Plas Menai is the Welsh national centre for watersports and I was enrolled on a weeks kayaking course to improve my skills to prepare for my 3 star assessment. Gaining this award means you can then train as an instructor to take groups out kayaking. The skills required are those for kayaking on white water, something that is generally lacking in the south east of England. So I was to have my first taste of rapids, swells, surf and sea.
It turned out there was only one other guy on the course. The instructor also had someone helping out who was training for a higher coaching award meaning we had a one to one ratio! We started in the pool practising some basic skills and then it was off to a local tidal river. We practised breaking in and out of a fast section of water that poured through a tunnel under the bridge. The trick is to keep the edge of the kayak facing upstream high with your knees as you turn downstream otherwise the force of the water catches your edge and flips you over.
Day two saw us driving to the river Dee where there was a white water slalom section of several rapids. We paddle and portaged (carried) our kayaks upstream to above the top rapid. This time we practised breaking in and then sitting in an eddy before breaking out a different way. We also learnt how to use the force of the river to manoeuvre the boats instead of paddling. One exercise involved gliding into the rapids with the paddle above heads with our eyes closed! Then we headed down stream shooting rapids one at time, learning how to signal each other and how to ‘read’ the water. The last drop was the biggest and we had to paddle hard to not get caught by the ‘stopper’ (like getting stuck in water going down a plug hole).
The next day we drove across Anglesey with a change of kayaks from the short fat river boats to long narrow sea kayaks. These feel more unstable but make it easier to paddle long distances with less resistance. We set off from the beach and paddled round headlands to a cove where we practised manoeuvring the sea kayaks which is a lot harder compared to the little river boats. Also rather confusingly you have to lean the opposite to the way you want to turn in these boats. Having practised (if not mastered) these skills we continued round the rocky coast at one point passing through a natural archway which involved a tricky three point turn!

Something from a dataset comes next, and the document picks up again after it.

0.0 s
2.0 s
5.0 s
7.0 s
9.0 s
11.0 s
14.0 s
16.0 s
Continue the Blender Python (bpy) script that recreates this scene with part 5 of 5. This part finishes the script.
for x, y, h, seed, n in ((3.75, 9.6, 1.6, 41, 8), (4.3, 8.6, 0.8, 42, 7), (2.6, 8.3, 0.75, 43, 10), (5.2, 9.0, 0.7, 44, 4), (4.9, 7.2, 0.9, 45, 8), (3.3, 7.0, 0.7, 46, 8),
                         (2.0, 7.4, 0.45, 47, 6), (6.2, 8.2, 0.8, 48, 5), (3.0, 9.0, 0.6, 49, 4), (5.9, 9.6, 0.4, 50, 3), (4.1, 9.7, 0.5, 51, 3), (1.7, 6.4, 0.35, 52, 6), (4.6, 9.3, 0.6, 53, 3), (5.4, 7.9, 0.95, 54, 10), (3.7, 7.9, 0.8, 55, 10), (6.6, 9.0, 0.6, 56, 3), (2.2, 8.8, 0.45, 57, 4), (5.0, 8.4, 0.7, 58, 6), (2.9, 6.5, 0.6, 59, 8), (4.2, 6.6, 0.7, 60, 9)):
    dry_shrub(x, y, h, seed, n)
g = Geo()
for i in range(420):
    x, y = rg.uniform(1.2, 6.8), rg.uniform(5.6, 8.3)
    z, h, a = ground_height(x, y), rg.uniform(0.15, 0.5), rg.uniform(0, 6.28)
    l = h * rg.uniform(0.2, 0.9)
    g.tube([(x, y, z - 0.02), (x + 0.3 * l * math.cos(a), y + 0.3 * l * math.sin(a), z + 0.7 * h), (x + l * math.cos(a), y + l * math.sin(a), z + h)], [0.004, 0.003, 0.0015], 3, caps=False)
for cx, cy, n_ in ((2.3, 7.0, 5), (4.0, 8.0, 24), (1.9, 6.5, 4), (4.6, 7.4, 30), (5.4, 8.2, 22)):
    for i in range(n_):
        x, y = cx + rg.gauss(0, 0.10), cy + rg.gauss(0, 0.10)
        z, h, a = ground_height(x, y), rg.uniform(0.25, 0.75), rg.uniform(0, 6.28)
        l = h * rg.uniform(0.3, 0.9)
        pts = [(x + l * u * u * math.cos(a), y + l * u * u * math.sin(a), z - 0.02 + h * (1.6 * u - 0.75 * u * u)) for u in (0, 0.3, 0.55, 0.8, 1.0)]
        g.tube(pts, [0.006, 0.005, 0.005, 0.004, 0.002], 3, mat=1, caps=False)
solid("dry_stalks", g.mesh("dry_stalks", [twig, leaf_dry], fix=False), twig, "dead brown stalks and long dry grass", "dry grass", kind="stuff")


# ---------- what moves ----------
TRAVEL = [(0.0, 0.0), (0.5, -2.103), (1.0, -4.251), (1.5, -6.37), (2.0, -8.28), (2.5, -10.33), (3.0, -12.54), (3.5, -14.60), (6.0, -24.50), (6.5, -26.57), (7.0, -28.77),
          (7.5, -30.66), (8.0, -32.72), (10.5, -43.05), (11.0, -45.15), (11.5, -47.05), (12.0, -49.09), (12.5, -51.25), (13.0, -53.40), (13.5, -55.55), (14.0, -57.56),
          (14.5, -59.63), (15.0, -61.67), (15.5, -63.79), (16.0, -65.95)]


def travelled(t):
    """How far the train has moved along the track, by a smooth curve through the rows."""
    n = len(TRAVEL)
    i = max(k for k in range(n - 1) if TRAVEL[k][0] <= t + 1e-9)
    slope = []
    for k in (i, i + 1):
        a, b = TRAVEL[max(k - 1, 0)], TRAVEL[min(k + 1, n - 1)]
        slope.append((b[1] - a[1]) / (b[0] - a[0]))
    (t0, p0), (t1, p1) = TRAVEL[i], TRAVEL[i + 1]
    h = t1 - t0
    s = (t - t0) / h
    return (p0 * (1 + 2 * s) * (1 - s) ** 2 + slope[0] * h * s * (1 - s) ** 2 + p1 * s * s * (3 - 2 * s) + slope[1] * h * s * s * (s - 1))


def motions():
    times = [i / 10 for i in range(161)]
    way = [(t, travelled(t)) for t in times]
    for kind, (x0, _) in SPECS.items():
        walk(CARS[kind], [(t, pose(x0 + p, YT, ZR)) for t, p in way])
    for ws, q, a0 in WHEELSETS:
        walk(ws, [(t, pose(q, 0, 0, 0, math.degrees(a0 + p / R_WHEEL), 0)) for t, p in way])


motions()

The Menai straight itself was our destination for the fourth day. The tide fills in from each end of the straight making for some dramatic changes in tides and water levels. We broke into the fast water from behind the pillars of a huge bridge gliding across from one pillar to another. Later as the tide changed we paddled down to where there was a big area of standing waves caused by a broken weir. We had to really battle to get into the waves but then we were able to sit surfing them. To end the day we made the rather daft decision to paddle all the way back down the Menai straight to the centre. A couple of hours later we eventually got back!
The last day it was back to the coast for a leisurely paddle round Puffin Island, it was the wrong time of year to see any of the puffins but this was more than made up for by the seals bobbing up next to our kayaks! I finished by trying to perfect my rolling back in the pool. What a week, it went so quickly. Being able to transfer the skills I had practised in Shoreham on a flat river to a situation where I had to use them ‘in anger’ on white water was invaluable in improving my abilities, hopefully passing my assessment and so being able to start taking other members of the group out kayaking.